May 21, 2011

The young and restless

I've just spent a week watching my brother with his 4-year-old daughter, my niece. My mom was along for the whole ride -- and I felt like I were 4 again, being cajoled into being in a good mood or else I would be punished. Or is that how you discipline 4-year-olds?

What is the message we're really giving? That it's not okay to be in a bad mood? That's the part that resonates with me. Oh, the threats of childhood: my mom's "parenting techniques," in current vernacular -- she went in for bribes, whether in cash, opera glasses (how someone got me to believe they were better than sucking my thumb is beyond the adult me), or simple threats, i.e., I'm going to crack your skulls together. Or, my favorite: "I'm going to break every bone in your body,"

"How many bones would that be?" I used to ask. 206, I knew. 211 until the last few bones knit together, at what point I don't remember. How did I know? My mom's favorite suggestion if we asked her a question and she didn't know, "look it up." A little knowledge was a lot of protection, and it was fun to use her mandate against her.
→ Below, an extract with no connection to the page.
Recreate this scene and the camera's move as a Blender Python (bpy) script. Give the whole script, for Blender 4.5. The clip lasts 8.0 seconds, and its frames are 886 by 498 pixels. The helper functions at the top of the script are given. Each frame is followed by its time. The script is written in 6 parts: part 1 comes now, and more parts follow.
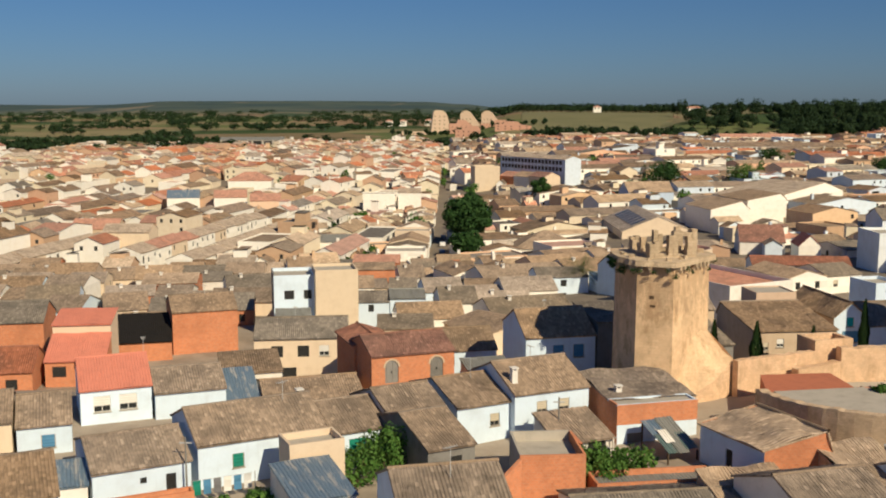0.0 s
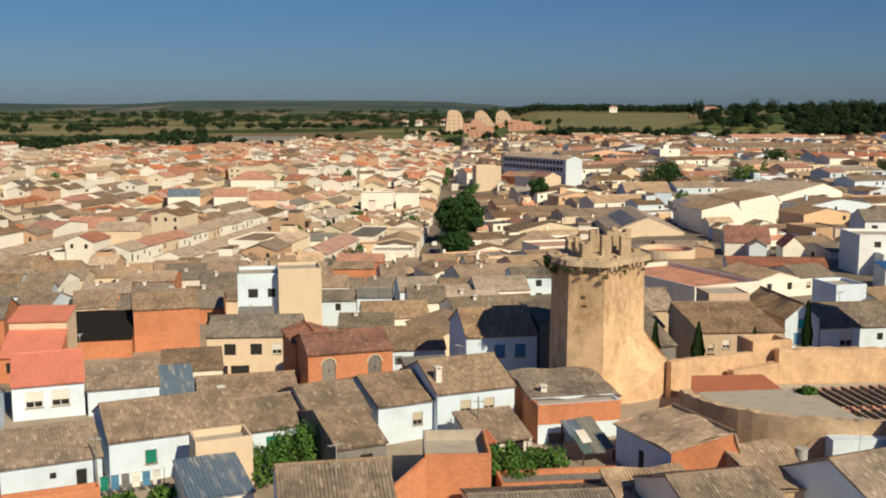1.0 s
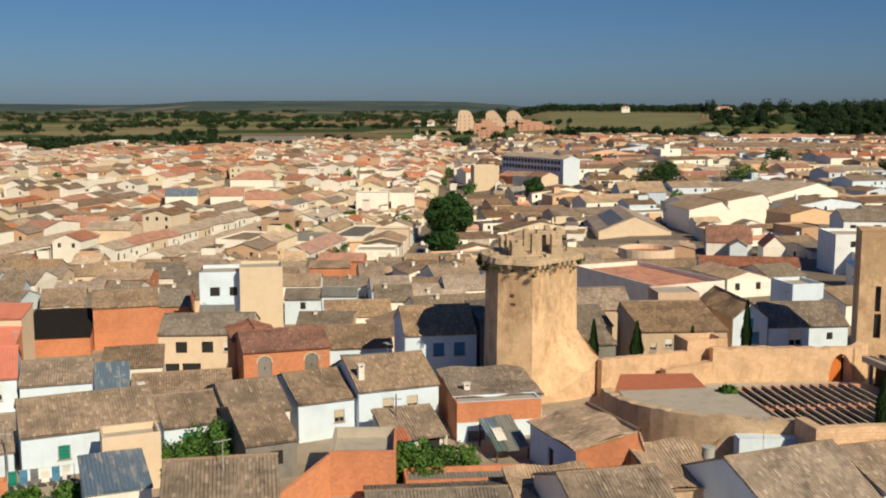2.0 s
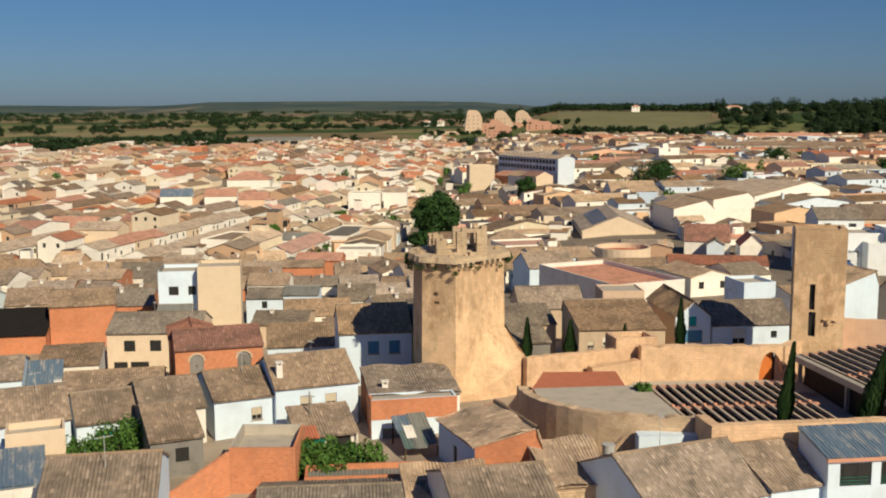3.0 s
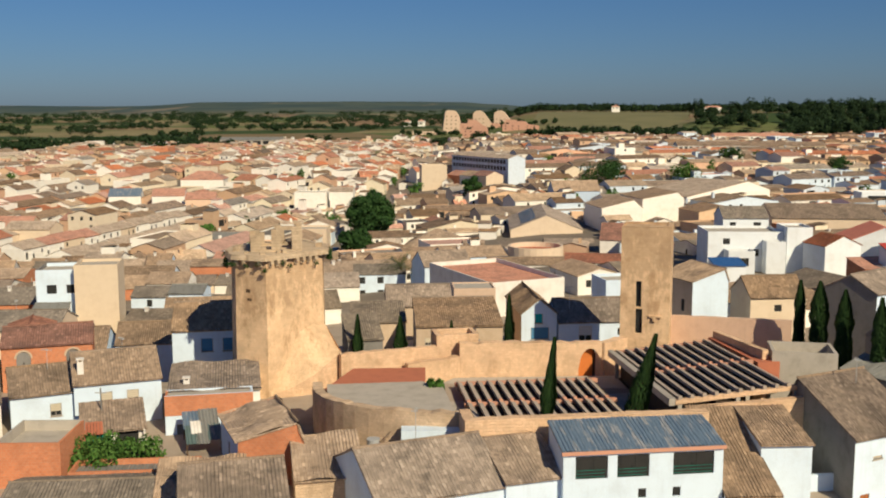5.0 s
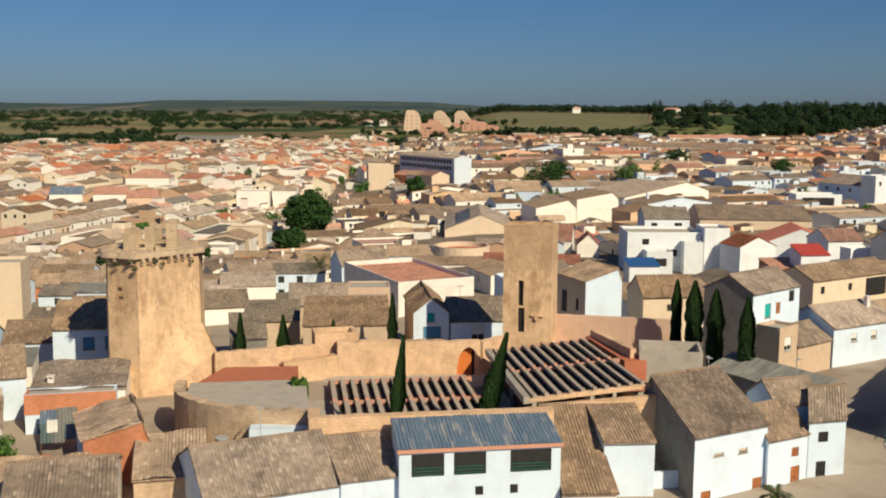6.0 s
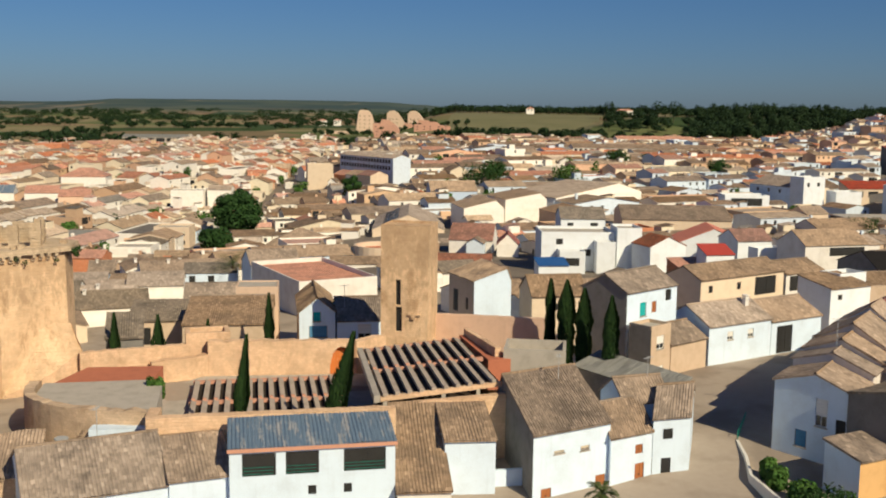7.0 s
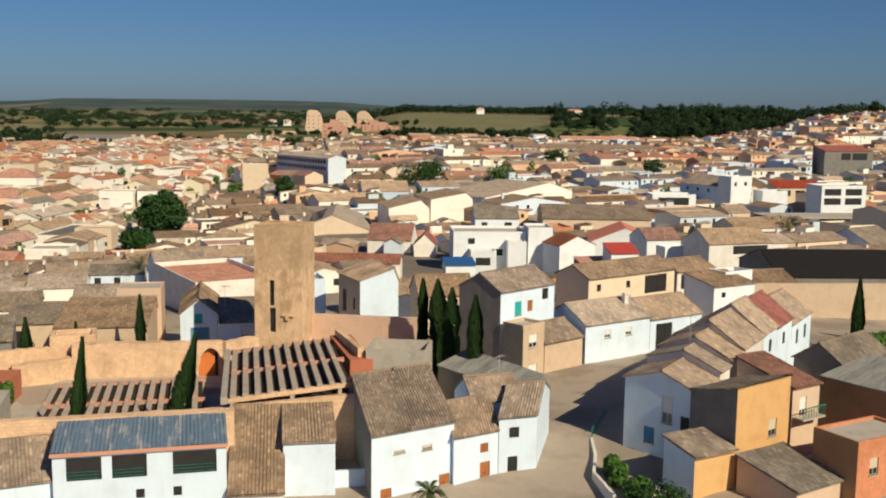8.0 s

Sometimes being a smart-ass kid pays off. Sometimes it didn't. Must say, though, every chance I got to come back with a clever remark, one that made the grown-ups laugh, I took it. If my parents, my-mom-the-disciplinarian in particular, broke out laughing, chances are I was way ahead of the game.

That is, to my eyes, a lot of what child-raising and disciplining is all about: while parents rule the young and restless, once the restless acquire a good vocabulary and sense of what brings ironic laughter to the parent, it's a whole new ball game.

Between my niece's mother sharing my sense of irony and humor and what she'll pick up from my side of the family, I suspect my niece will be firing back some really funny remarks, sooner rather than later. She's a bright kid, reciting "Madeline" from memory. She already knows about the Eiffel Tower.

So my Auntie Mame-ism, begun at my niece's last birthday, when I picked the book to read her to sleep and try to interest her in Paris -- is already working: five months later, she's drawing pictures of the Eiffel Tower. Show me another child from Tiny Town, Sleepy Southern State who is learning about Paris as fast as she's learning about Wonderland from all her trips here.

I'll bet she makes it to Paris before her mother, my ex-sister-in-law (what is a better description of my niece's mother?) leaves the U.S. Or is that just my projecting the happier part, the not-at-home portion, of my childhood onto her? I can't tell.